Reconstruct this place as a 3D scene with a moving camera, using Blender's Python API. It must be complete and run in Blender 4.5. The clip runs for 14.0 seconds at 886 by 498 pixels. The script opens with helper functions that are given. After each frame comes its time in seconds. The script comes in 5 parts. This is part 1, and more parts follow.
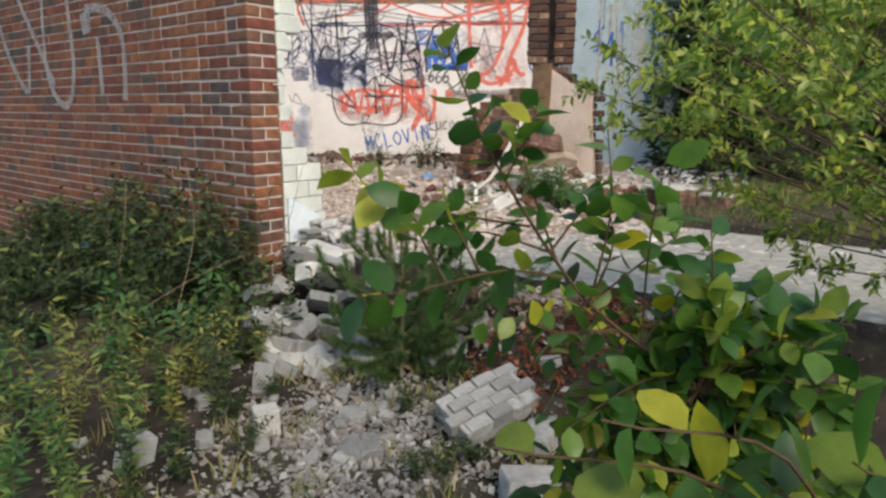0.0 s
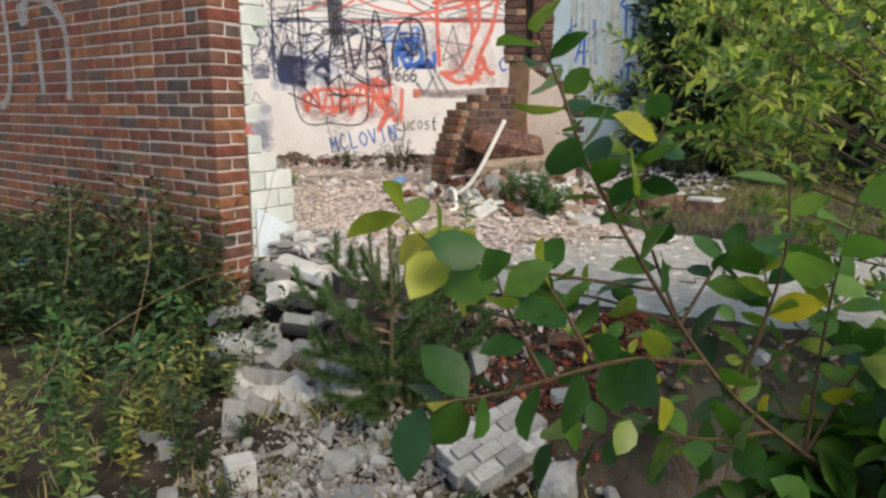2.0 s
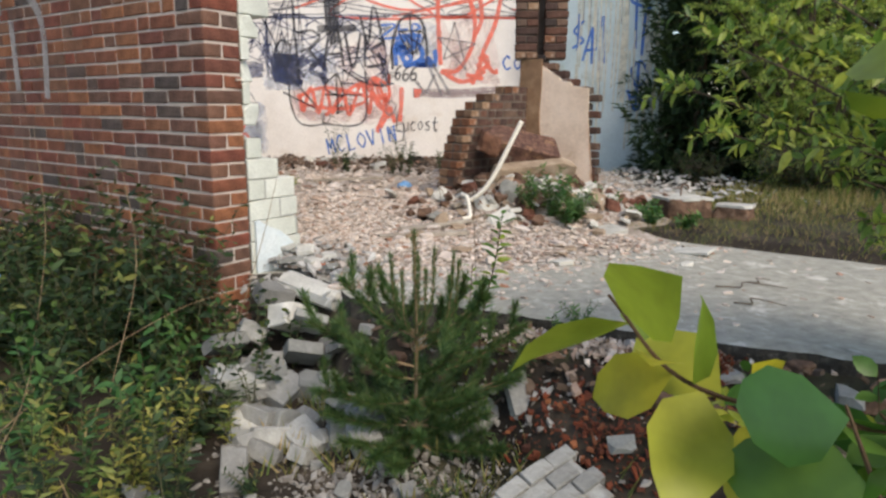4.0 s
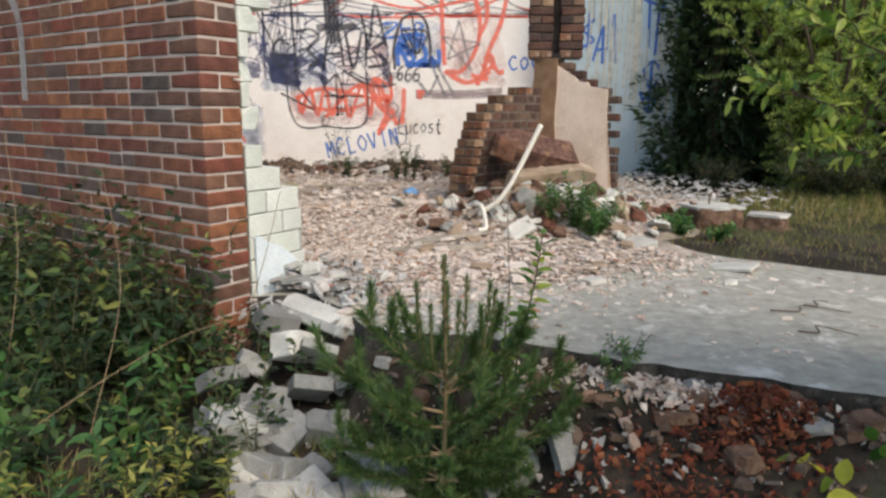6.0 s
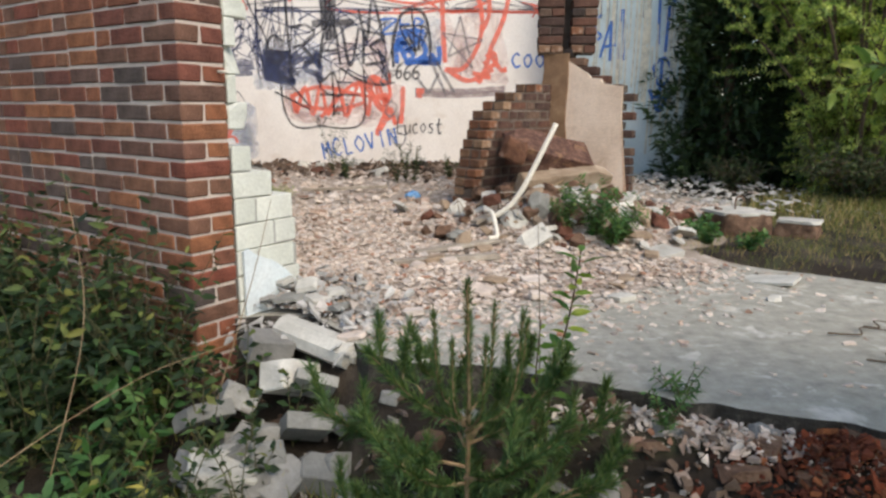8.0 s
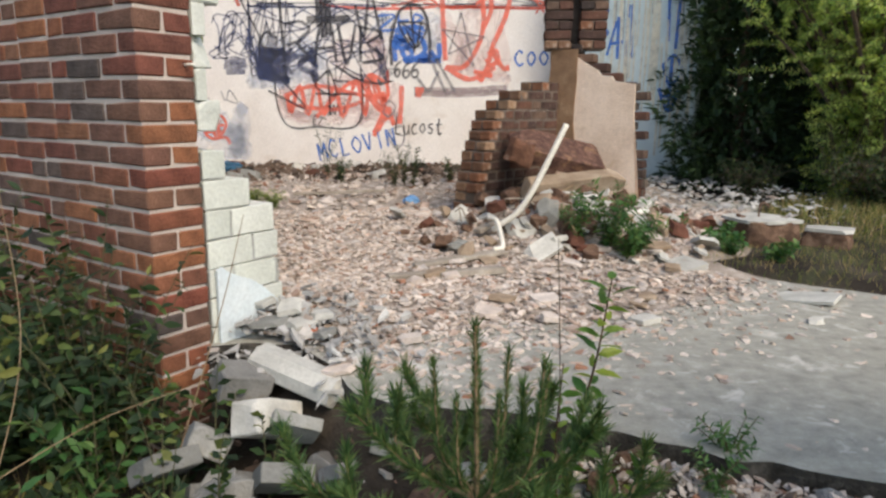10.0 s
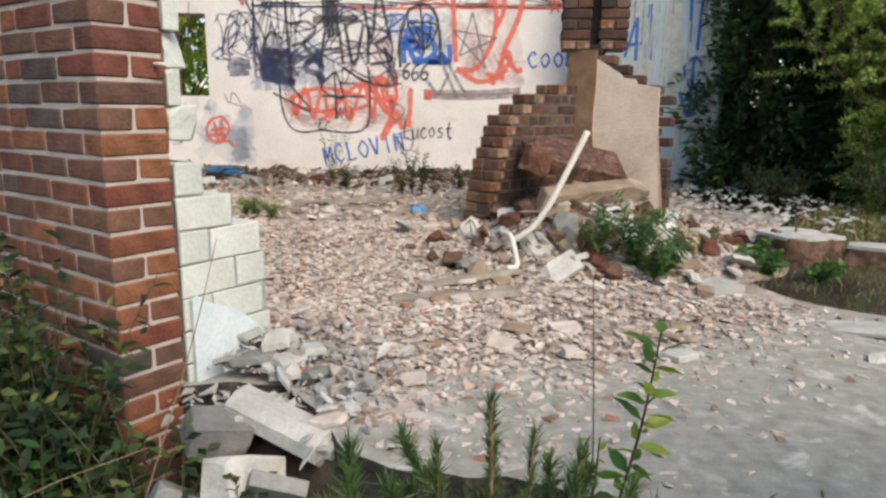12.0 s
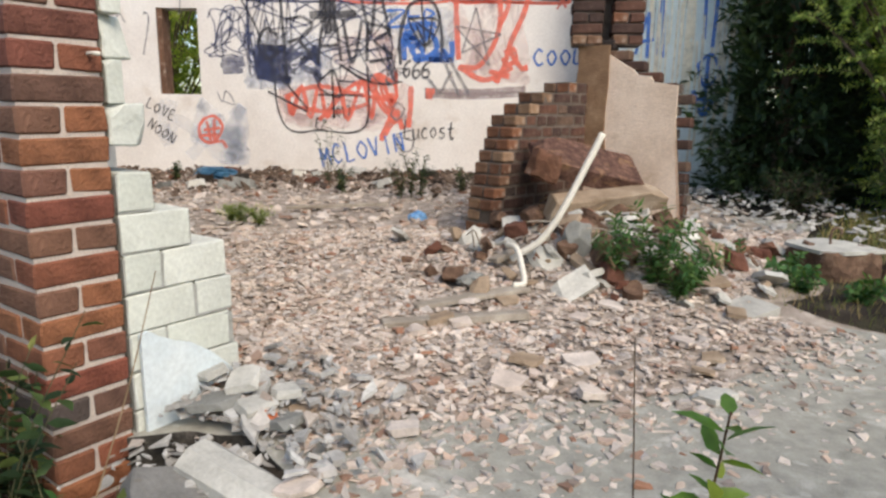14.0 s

> Task brief
Strip out the pictures and quote the remaining data word for word.

> Answer to the exercise
Reconstruct this place as a 3D scene with a moving camera, using Blender's Python API. It must be complete and run in Blender 4.5. The clip runs for 14.0 seconds at 886 by 498 pixels. The script opens with helper functions that are given. After each frame comes its time in seconds. The script comes in 5 parts. This is part 1, and more parts follow.
0.0 s
2.0 s
4.0 s
6.0 s
8.0 s
10.0 s
12.0 s
14.0 s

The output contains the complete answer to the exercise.